_Task objective_: Each line of the listing must be transcribed exactly, except for the images, which should be excluded.

_Supplied material_:

+++

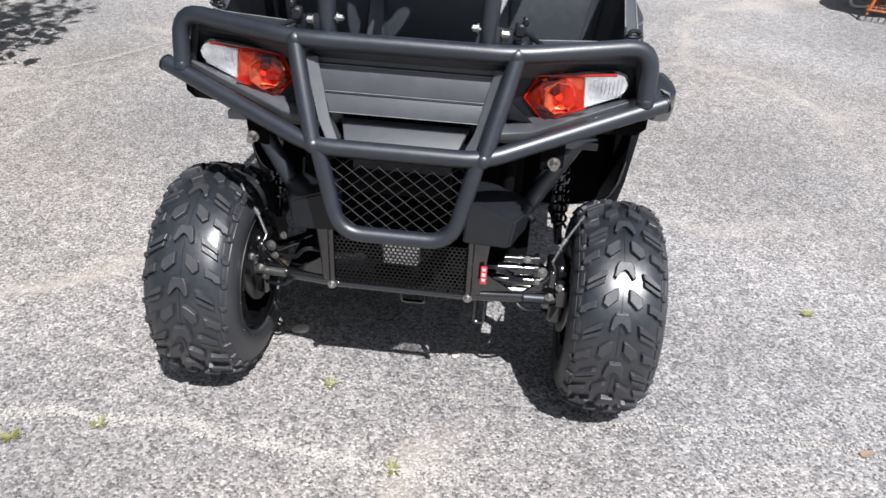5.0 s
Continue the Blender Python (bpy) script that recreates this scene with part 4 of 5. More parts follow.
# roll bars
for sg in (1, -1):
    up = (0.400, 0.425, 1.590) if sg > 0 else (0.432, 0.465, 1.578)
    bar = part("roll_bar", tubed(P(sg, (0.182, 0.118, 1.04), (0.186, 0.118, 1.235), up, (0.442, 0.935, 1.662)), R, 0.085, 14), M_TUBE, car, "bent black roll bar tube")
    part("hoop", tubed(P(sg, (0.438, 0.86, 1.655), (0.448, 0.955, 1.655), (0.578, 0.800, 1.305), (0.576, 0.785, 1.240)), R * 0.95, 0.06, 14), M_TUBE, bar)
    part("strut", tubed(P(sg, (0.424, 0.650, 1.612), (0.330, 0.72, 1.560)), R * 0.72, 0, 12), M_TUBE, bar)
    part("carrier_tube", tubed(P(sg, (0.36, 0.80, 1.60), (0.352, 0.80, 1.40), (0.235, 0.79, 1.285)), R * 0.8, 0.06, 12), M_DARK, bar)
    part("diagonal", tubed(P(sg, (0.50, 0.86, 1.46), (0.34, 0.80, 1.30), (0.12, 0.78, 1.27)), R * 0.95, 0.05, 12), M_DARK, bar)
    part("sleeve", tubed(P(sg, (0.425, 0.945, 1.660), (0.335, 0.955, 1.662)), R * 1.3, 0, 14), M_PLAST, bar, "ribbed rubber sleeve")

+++

_Answer in full_:
5.0 s
Continue the Blender Python (bpy) script that recreates this scene with part 4 of 5. More parts follow.
# roll bars
for sg in (1, -1):
    up = (0.400, 0.425, 1.590) if sg > 0 else (0.432, 0.465, 1.578)
    bar = part("roll_bar", tubed(P(sg, (0.182, 0.118, 1.04), (0.186, 0.118, 1.235), up, (0.442, 0.935, 1.662)), R, 0.085, 14), M_TUBE, car, "bent black roll bar tube")
    part("hoop", tubed(P(sg, (0.438, 0.86, 1.655), (0.448, 0.955, 1.655), (0.578, 0.800, 1.305), (0.576, 0.785, 1.240)), R * 0.95, 0.06, 14), M_TUBE, bar)
    part("strut", tubed(P(sg, (0.424, 0.650, 1.612), (0.330, 0.72, 1.560)), R * 0.72, 0, 12), M_TUBE, bar)
    part("carrier_tube", tubed(P(sg, (0.36, 0.80, 1.60), (0.352, 0.80, 1.40), (0.235, 0.79, 1.285)), R * 0.8, 0.06, 12), M_DARK, bar)
    part("diagonal", tubed(P(sg, (0.50, 0.86, 1.46), (0.34, 0.80, 1.30), (0.12, 0.78, 1.27)), R * 0.95, 0.05, 12), M_DARK, bar)
    part("sleeve", tubed(P(sg, (0.425, 0.945, 1.660), (0.335, 0.955, 1.662)), R * 1.3, 0, 14), M_PLAST, bar, "ribbed rubber sleeve")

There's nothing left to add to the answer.